Red Shoe: It may not be a big deal for purposes of the title, but I think that the scenario with the boss is just a subset of a larger trope of pretty much any kind of power (particularly in comedy and children's shows) being absolute: cops that can arrest/hold/execute you for just annoying them (and that they have a broad spectrum: a New York Homicide detective can give you a speeding ticket in California — and see also commandeering vehicles); teachers who can fail you because they don't like you (cf. Harry Potter — though this seems to apply so universally to stories set in the Good Old British Comp that for all I know, British schoolteachers really do have absolute authority), and the like.

Ununnilium: Hmmmmm, yeah. There's a trope in there.


Tzintzuntzan: Isn't the opposite trope also common? That is, the ridiculously incompetent and/or insane employees who the boss rarely considers firing — and if they try, the employees are somehow protected no matter what screw-ups they made.

Ununnilium: Hmmmm. Any examples?

Aozame: Team Rocket in Pokemon, perhaps? Between the resources they waste and their complete lack of anything to show for it, I'm amazed Giovanni hasn't kicked them out of his organization...

Tzintzuntzan: It's Status Quo is God. A character only gets fired if the actor leaves the show. So on NYPD Blue (and most other cop shows, it seems)you can manhandle a suspect at will and merely get told to Turn in Your Badge for this one case, and temporarily, before the McCloud Speech. On Boston Public, a teacher stays employed after firing a gun in class. Sit-com characters whose work life is of-screen are often too nuts to plausibly hold a job...do Joey and Chandler from Friends act like that at work? Does Jeff from Coupling act like that at work? When Jane from Coupling is fired for causing a traffic accident, she not only gets her job back but deposes the boss. Most of these characters aren't smart enough to reach Bunny-Ears Lawyer level.

Kendra Kirai: Surprisingly, this is rather rare in anime, except for the Goldfish Poop Gang or in a blatantly Negative Continuity / Reset Button Gag Series. When someone in anime loses their job, very rarely will they ever get it back. Even in some Gag Series.


arromdee: Anyone got a better version of the Spiderman quote? It's from memory and decades ago, so it's probably wrong.
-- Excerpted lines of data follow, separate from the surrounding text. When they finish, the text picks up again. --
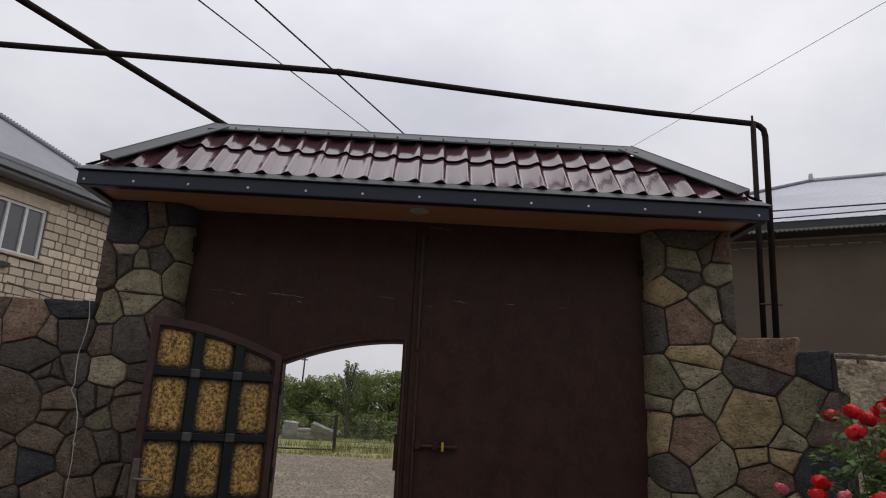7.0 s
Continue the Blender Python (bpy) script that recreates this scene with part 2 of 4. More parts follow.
def box(bm, lo, hi, bevel=0.0, m=None):
    vs = [bm.verts.new((x, y, z)) for x in (lo[0], hi[0]) for y in (lo[1], hi[1]) for z in (lo[2], hi[2])]
    fs = [bm.faces.new([vs[i] for i in f]) for f in ((0, 1, 3, 2), (4, 6, 7, 5), (0, 4, 5, 1), (2, 3, 7, 6), (0, 2, 6, 4), (1, 5, 7, 3))]
    if bevel:
        r = bmesh.ops.bevel(bm, geom=list({e for f in fs for e in f.edges}), offset=bevel, segments=2, affect="EDGES", profile=0.5)
        vs = [v for v in set(vs) | set(r["verts"]) if v.is_valid]
    if m:
        bmesh.ops.transform(bm, matrix=m, verts=vs)
    return bm


def boxes(*specs, bevel=0.0, m=None):
    bm = bmesh.new()
    for lo, hi in specs:
        box(bm, lo, hi, bevel, m)
    return bm


def tube(bm, pts, r, seg=10, caps=True, taper=None):
    """A round bar swept along points."""
    pts = [Vector(p) for p in pts]
    rings = []
    ref = Vector((0.13, 0.31, 0.94))
    for i, p in enumerate(pts):
        d = (pts[min(i + 1, len(pts) - 1)] - pts[max(i - 1, 0)]).normalized()
        a = d.cross(ref if abs(d.dot(ref)) < 0.95 else Vector((1, 0, 0))).normalized()
        b = d.cross(a)
        k = r if not taper else r * (1 + (taper - 1) * i / (len(pts) - 1))
        rings.append([bm.verts.new(p + (a * math.cos(t) + b * math.sin(t)) * k) for t in (2 * math.pi * j / seg for j in range(seg))])
    for u, v in zip(rings, rings[1:]):
        for j in range(seg):
            bm.faces.new((u[j], u[(j + 1) % seg], v[(j + 1) % seg], v[j]))
    if caps:
        bm.faces.new(rings[0][::-1])
        bm.faces.new(rings[-1])
    return bm


def bar(pts, r, seg=10, taper=None):
    return tube(bmesh.new(), pts, r, seg, True, taper)


def sag(a, b, drop, n=24):
    a, b = Vector(a), Vector(b)
    return [a.lerp(b, i / n) - Vector((0, 0, drop * 4 * (i / n) * (1 - i / n))) for i in range(n + 1)]


def prism(outline, depth, axis=1):
    """A flat outline (list of 3D points) pushed along an axis."""
    bm = bmesh.new()
    f = bm.faces.new([bm.verts.new(p) for p in outline])
    r = bmesh.ops.extrude_face_region(bm, geom=[f])
    off = [0, 0, 0]
    off[axis] = depth
    bmesh.ops.translate(bm, vec=off, verts=[v for v in r["geom"] if isinstance(v, bmesh.types.BMVert)])
    bmesh.ops.recalc_face_normals(bm, faces=bm.faces)
    return bm


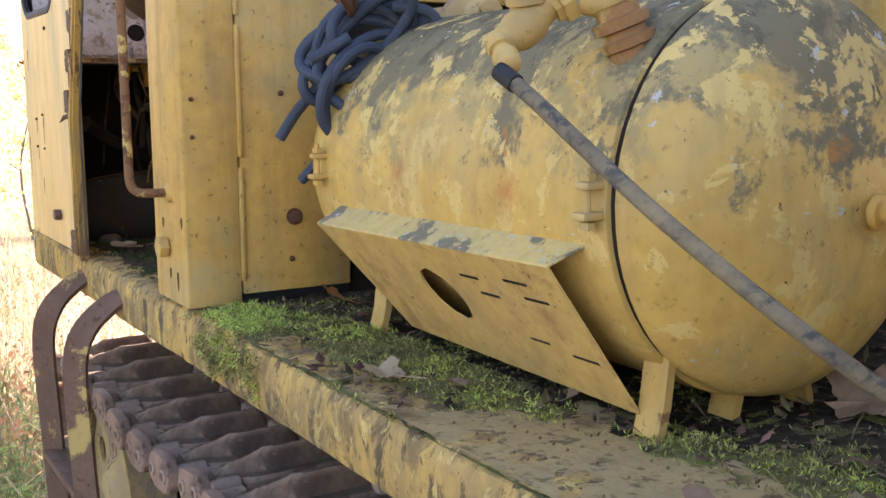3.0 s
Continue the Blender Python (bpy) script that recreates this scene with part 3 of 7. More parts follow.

Whitewings: It's correct. I know because Teletoon was airing the show in the Retro block fairly recently.


Madrugada:
  • Deleted biased explanation of at-will employment — irrelevant. Besides, At-will employment laws work both ways — the employee can quit for no reason without notice without penalty.
  • Deleted Colonel Klink example — while he was threatened with transfer to the Russian Front regularly, he couldn't be fired, and I don't recall that he was ever actually transferred. This isn't where the boss threatens to fire someone, it's where he does.
  • Deleted unnecessary information about the corporate status of WWE
  • Deleted PETA forums example. Banning from net forums is not the same as being fired, and virtually every forum has a provision for banning. PETA is a private organization and can allow or bar anyone they want from their forums.